Endling fails to build a good connection with the cubs that follow you around. The little blighters can be cute sometimes, like in the few cutscenes you get in the lair or during the rare story moments. Apart from that, they have no individual personality. They cannot be hurt by traps or humans, so it’s best to just run off when danger is near. Their skills are mostly just used to feed themselves, which makes sense but means they’re not helpful enough. They’re also just a bit too slow, so you have to occasionally pause to make sure they keep up. It is a shame that the minimal connection with a few of the human characters exceeds the one with the cubs.
One aspect of Endling that does stand out is the visual style. It uses colors well to create plenty of contrast and pleasant vistas.
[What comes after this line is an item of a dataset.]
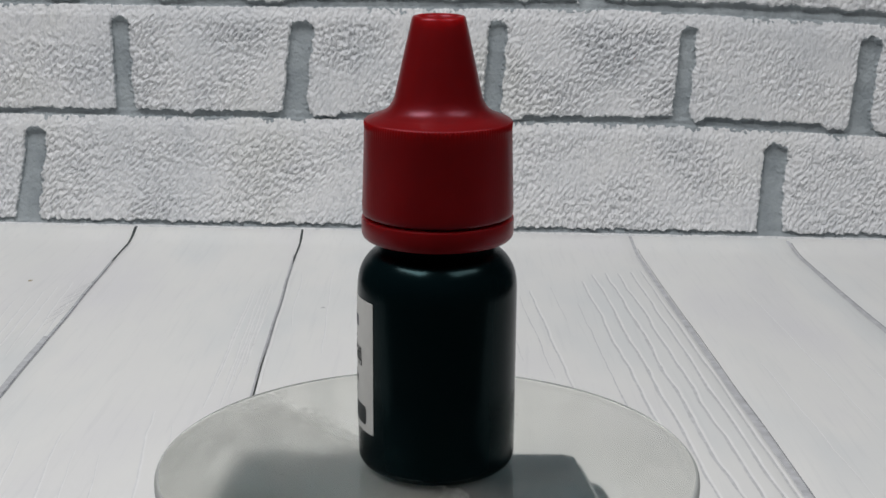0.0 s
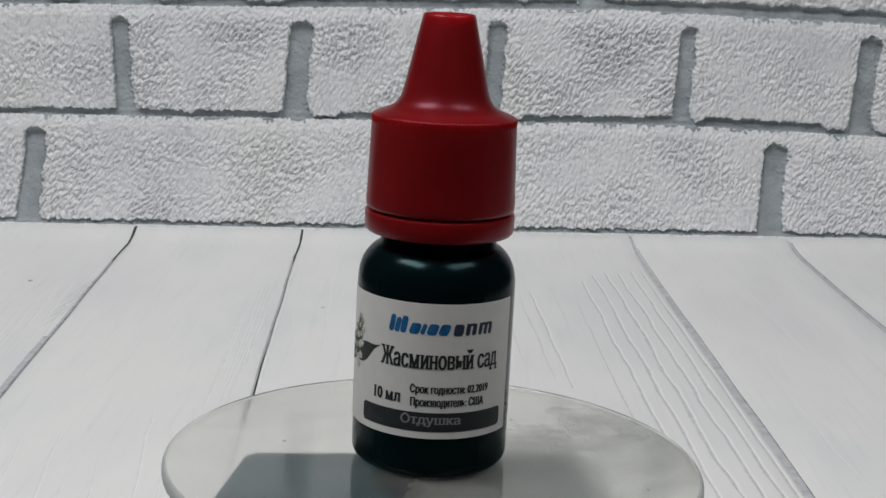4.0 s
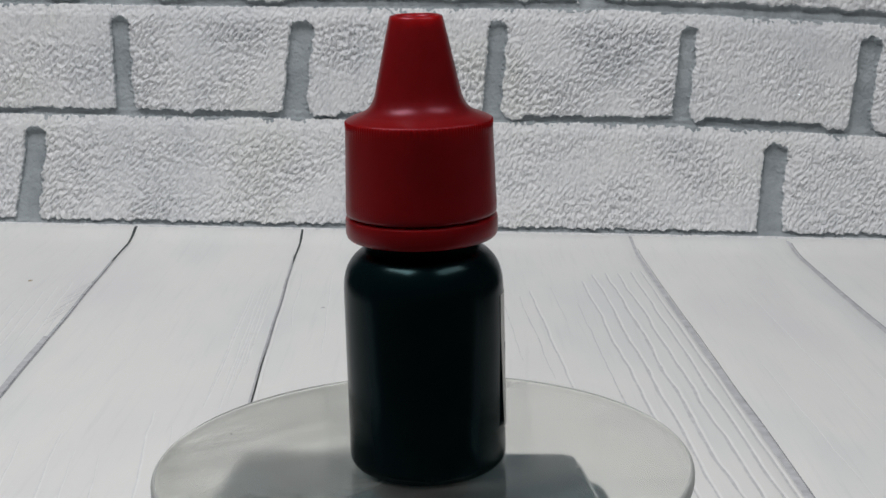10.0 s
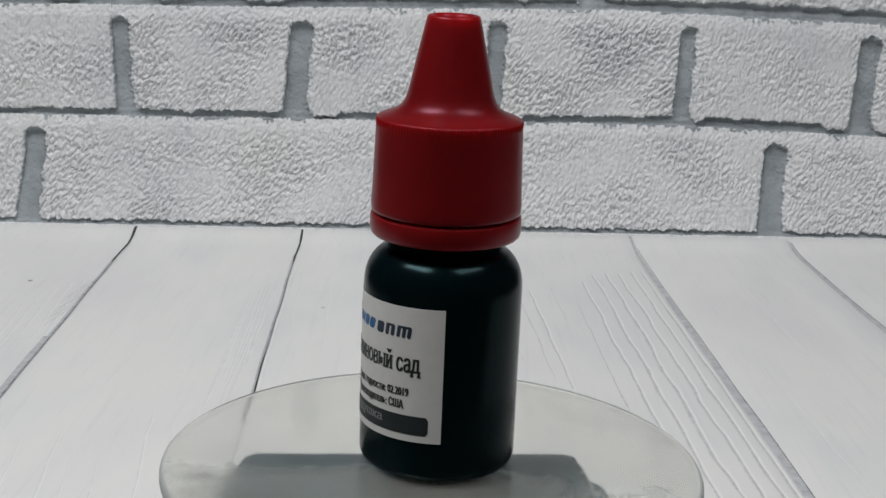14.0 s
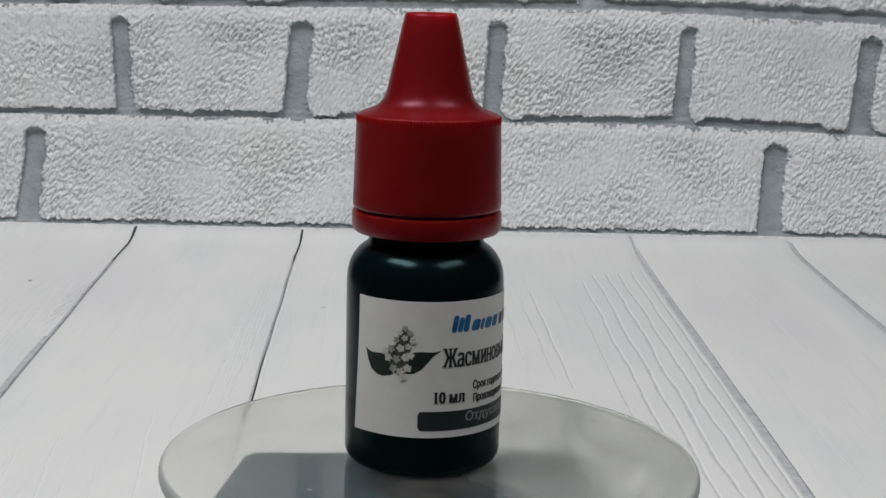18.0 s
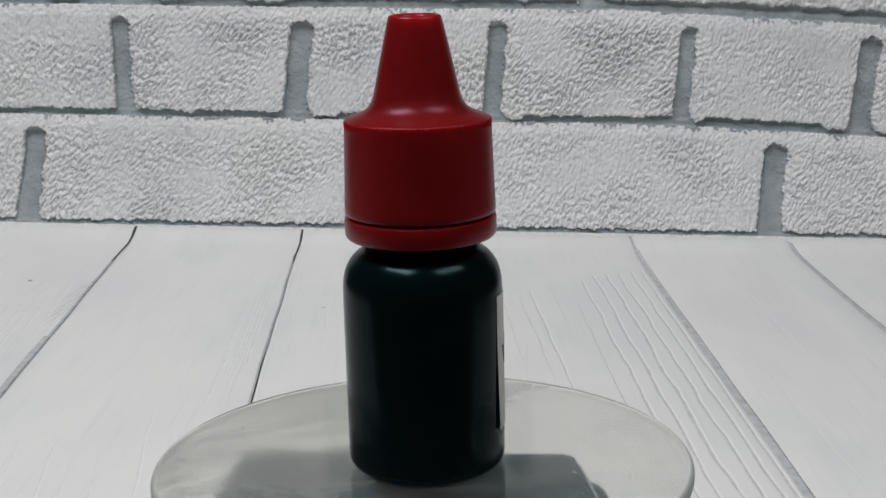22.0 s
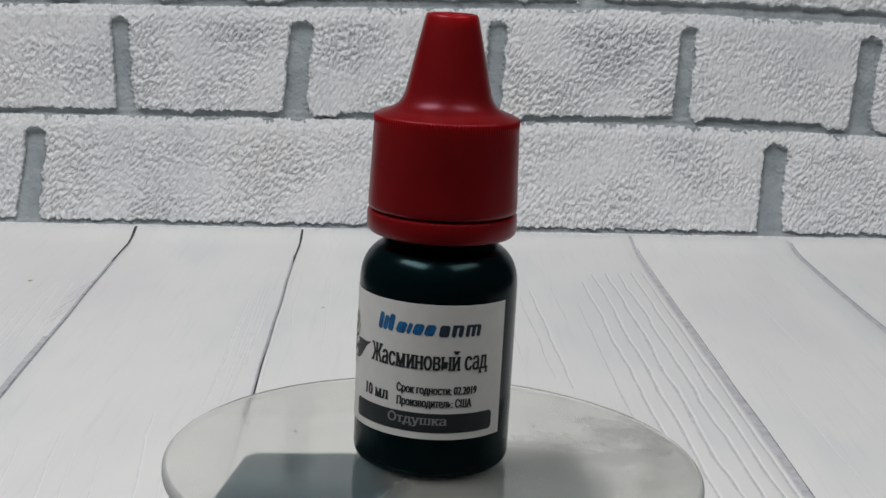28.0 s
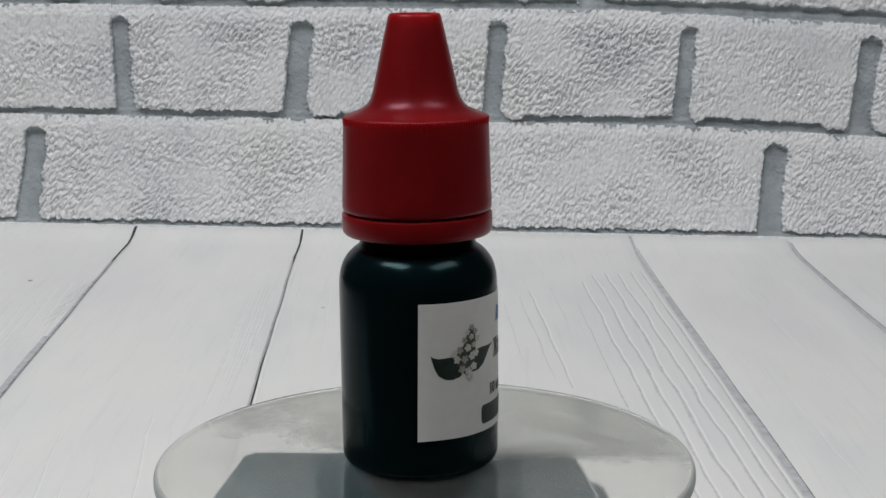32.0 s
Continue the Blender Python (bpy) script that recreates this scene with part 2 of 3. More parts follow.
def band(c, shift, gap0, gap1, w0, w1, material, ground, lift=0.06):
    """A grey stripe that keeps beside a seam, as wide as w0 at its far end and w1 at its near end."""
    bm = bmesh.new()
    n = max(8, int(abs(gap1 - gap0) / 3))
    prev = None
    for i in range(n + 1):
        gap = gap0 + (gap1 - gap0) * i / n
        m = seam_at(c, gap) + shift
        w = (w0 + (w1 - w0) * i / n) * (1 + 0.25 * noise.noise((gap * 0.15, c, shift))) / 2
        und = 0.10 * noise.noise((m * 0.09, gap * 0.02, 4.0))
        pair = [bm.verts.new(on_sheet(m + q * w, gap, lift + und)) for q in (-1, 1)]
        if prev:
            bm.faces.new((prev[1], prev[0], pair[0], pair[1]))
        prev = pair
    return part("seam_line", bm, material, ground)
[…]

The world around the linear paths is detailed with buildings, fences, and other traces of human occupation. Environments change too; trees are felled and trash accumulates—the idyllic forest becomes a sad junkyard. Human threats (and friends) have a characteristic design that fits with the rest of the visuals. Although it’s not going for realism, because it uses solid colors rather than textures, it pulls off its artistic look consistently.
Endling is a dull and middling animal-adventure game with few redeeming qualities. Despite its occasional animal charm, it falters massively when it comes to gameplay. Exploring boring linear paths with annoying human threats gets tedious after just an hour, and yet the game will take three times longer to complete. Feeding the cubs is a regular nuisance task, and the game struggles to build a connection with the hungry creatures under your care. The cubs' food skills make the progression unexciting and locked paths mean exploration is limited. Even though Endling’s visual design is quite appealing, gamers should hunt for another animal on a different path.